The acquisition, which could cost up to $414,000, would expand the town’s 221-acre Rines Forest property, most of which was purchased from Dale Rines in 2003 for $1.2 million. The town would buy this piece from Rines, too.
The Chebeague & Cumberland Land Trust is seeking funds to reduce the town’s contribution, as it did in recent years with the Cumberland-North Yarmouth Knight’s Pond parcel, Town Manager Bill Shane said in an interview Nov. 29.
“We’d like to … see if we can reduce the town’s contribution to less than $300,000 on this parcel,” he said, adding that the land trust aims to cover the difference through grants and fundraising.
Rines has agreed to sell the additional 51.5 acres over three years, which would reduce the immediate financial impact on the town.
With the 2003 purchase, the town received a right of first refusal for the remaining acreage. Rines chose not to sell it at the time, but recently changed his mind, leading the Town Council in March to obtain an appraisal of the property.
The value came to $414,000, or just over $8,000 per acre, Shane said. The town’s right of first refusal expires in July 2019.
“Our intention has been, from the beginning, to actually have purchased the whole property,” Shane said.
Funds for the purchase would come from Cumberland’s land acquisition reserve, which has $320,000. Over three years, the estimated annual payment would be $148,900 at 5 percent interest, with interest ultimately totaling nearly $38,000, according to Shane.
Next week’s council decision may not be an easy one.

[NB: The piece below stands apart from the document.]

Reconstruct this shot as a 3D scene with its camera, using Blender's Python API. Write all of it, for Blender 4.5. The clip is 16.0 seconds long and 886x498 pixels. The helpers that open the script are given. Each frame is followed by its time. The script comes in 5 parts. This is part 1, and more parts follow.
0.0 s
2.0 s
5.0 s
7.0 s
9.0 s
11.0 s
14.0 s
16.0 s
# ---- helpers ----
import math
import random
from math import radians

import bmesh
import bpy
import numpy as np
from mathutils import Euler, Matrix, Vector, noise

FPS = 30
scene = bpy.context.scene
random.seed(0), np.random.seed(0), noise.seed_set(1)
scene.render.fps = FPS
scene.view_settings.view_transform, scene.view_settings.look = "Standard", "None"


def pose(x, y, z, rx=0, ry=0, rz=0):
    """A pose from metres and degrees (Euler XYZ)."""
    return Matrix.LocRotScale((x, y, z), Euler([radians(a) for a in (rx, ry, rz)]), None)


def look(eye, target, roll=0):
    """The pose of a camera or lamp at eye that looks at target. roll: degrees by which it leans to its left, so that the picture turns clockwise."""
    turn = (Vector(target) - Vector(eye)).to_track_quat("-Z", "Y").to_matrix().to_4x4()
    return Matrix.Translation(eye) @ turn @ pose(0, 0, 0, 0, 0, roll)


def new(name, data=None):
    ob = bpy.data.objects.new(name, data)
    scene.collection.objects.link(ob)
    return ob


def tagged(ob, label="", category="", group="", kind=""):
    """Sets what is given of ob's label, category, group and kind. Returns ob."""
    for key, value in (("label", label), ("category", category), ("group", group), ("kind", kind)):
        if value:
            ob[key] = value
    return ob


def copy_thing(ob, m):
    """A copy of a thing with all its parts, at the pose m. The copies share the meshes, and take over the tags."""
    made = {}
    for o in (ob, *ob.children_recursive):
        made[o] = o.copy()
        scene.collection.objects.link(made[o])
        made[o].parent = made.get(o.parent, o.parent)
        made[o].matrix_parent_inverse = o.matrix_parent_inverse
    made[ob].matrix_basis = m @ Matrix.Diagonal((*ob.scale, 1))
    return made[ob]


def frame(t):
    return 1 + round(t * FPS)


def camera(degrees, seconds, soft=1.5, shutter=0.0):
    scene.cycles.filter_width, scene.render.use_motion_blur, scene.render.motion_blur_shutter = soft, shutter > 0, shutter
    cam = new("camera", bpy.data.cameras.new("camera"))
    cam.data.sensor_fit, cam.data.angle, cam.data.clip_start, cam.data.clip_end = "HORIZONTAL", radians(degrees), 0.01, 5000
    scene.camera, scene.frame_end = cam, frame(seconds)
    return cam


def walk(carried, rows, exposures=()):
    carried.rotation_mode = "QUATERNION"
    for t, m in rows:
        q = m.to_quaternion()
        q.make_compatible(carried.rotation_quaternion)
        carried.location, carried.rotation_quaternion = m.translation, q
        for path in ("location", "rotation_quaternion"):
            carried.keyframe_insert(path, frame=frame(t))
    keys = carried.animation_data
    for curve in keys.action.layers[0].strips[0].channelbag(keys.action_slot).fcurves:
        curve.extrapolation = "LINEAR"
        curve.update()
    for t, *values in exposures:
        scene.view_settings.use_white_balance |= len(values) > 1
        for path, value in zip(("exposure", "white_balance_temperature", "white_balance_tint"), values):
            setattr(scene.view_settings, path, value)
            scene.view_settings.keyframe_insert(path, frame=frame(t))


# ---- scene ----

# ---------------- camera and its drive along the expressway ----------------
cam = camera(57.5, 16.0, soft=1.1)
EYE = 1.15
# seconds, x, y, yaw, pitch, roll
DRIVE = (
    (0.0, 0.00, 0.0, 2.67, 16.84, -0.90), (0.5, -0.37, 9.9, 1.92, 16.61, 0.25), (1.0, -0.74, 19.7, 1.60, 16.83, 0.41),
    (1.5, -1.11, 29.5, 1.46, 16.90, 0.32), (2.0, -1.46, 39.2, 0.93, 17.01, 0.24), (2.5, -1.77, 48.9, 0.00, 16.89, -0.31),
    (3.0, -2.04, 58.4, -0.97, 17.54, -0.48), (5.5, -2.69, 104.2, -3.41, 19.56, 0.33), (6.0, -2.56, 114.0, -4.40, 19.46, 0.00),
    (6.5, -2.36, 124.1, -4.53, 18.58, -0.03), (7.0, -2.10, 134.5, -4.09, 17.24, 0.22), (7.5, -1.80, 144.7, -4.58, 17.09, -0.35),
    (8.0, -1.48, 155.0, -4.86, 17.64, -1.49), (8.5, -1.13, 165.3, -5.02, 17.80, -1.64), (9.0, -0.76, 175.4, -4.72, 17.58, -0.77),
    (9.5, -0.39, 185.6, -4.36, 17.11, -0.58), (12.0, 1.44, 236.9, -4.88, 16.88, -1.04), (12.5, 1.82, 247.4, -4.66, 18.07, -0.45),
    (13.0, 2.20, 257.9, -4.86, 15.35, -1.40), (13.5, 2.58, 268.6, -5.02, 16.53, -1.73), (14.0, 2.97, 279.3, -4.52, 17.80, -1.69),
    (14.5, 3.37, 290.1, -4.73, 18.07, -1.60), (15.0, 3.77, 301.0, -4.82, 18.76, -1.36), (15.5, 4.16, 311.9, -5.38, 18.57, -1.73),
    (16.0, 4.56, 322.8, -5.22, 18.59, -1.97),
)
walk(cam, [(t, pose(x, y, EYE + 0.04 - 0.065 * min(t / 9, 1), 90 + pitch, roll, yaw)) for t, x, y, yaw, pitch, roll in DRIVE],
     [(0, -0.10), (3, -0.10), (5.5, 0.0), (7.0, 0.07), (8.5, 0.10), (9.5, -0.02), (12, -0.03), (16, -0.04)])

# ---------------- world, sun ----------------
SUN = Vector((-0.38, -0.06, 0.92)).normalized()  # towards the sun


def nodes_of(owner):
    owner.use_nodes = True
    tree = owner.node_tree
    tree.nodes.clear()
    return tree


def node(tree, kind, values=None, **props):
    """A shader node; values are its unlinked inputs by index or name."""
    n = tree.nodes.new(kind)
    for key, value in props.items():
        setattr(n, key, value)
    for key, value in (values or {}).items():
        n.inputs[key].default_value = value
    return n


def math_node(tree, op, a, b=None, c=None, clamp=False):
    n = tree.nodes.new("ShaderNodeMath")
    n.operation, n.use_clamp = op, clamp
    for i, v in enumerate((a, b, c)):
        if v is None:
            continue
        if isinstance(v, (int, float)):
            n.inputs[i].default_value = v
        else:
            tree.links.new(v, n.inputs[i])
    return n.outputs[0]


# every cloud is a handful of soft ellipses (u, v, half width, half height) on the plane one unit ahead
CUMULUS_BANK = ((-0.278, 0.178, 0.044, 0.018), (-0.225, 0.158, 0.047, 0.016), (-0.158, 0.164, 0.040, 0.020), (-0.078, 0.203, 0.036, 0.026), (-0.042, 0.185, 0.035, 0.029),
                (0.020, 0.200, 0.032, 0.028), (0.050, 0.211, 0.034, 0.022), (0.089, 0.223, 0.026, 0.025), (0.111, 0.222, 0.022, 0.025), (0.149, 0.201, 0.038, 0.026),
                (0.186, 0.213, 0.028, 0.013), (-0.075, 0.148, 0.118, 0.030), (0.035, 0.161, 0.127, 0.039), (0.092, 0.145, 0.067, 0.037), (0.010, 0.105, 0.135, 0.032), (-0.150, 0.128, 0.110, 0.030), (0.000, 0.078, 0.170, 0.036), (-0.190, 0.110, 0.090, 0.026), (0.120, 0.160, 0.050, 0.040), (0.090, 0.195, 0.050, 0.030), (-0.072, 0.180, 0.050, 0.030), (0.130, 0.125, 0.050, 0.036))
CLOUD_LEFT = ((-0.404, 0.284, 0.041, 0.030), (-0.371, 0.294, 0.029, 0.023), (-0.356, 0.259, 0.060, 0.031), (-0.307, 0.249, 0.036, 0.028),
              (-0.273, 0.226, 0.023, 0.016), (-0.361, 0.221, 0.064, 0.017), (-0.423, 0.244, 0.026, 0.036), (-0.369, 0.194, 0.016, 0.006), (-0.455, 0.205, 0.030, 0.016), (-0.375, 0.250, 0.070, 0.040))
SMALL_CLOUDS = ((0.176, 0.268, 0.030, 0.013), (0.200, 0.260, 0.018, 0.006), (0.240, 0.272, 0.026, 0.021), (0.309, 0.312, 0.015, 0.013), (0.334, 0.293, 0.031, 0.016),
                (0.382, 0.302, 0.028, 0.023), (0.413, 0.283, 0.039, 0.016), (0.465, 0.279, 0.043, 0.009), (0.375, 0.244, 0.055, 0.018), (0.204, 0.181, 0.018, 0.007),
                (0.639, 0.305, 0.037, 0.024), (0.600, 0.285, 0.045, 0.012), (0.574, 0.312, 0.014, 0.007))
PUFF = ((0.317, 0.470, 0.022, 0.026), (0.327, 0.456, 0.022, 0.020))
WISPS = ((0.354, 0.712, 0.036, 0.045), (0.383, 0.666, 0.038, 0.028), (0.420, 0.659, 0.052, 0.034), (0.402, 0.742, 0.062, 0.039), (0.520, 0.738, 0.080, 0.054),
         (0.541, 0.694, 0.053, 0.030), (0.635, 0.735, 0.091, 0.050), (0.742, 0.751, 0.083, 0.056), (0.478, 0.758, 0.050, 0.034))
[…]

Although the panel in March supported obtaining an appraisal, sentiments were mixed at the time about the actual property purchase.
Councilor George Turner noted he had “kind of pledged before this ever came up … that I wasn’t keen about the town owning any more land.” He pointed out that the town has other needs, like the many side roads it has to pave, but he would support the purchase if the land trust contributed two-thirds of the price.
About 6 percent of Cumberland’s approximately 14,000 acres is set aside for open space, Shane has said.
Councilor Shirley Storey-King suggested the town could look into selling some land in order to buy a new parcel.
The town has for years had the option to purchase the land, Councilor Bill Stiles said, noting, “in my examination before I got re-elected, I said this would be the only piece of property that I would be interested in the town buying. It completes this piece of property.”
The Cumberland Town Council on Dec. 10 will discuss whether to buy 51.5 acres of undeveloped property to expand Rines Forest.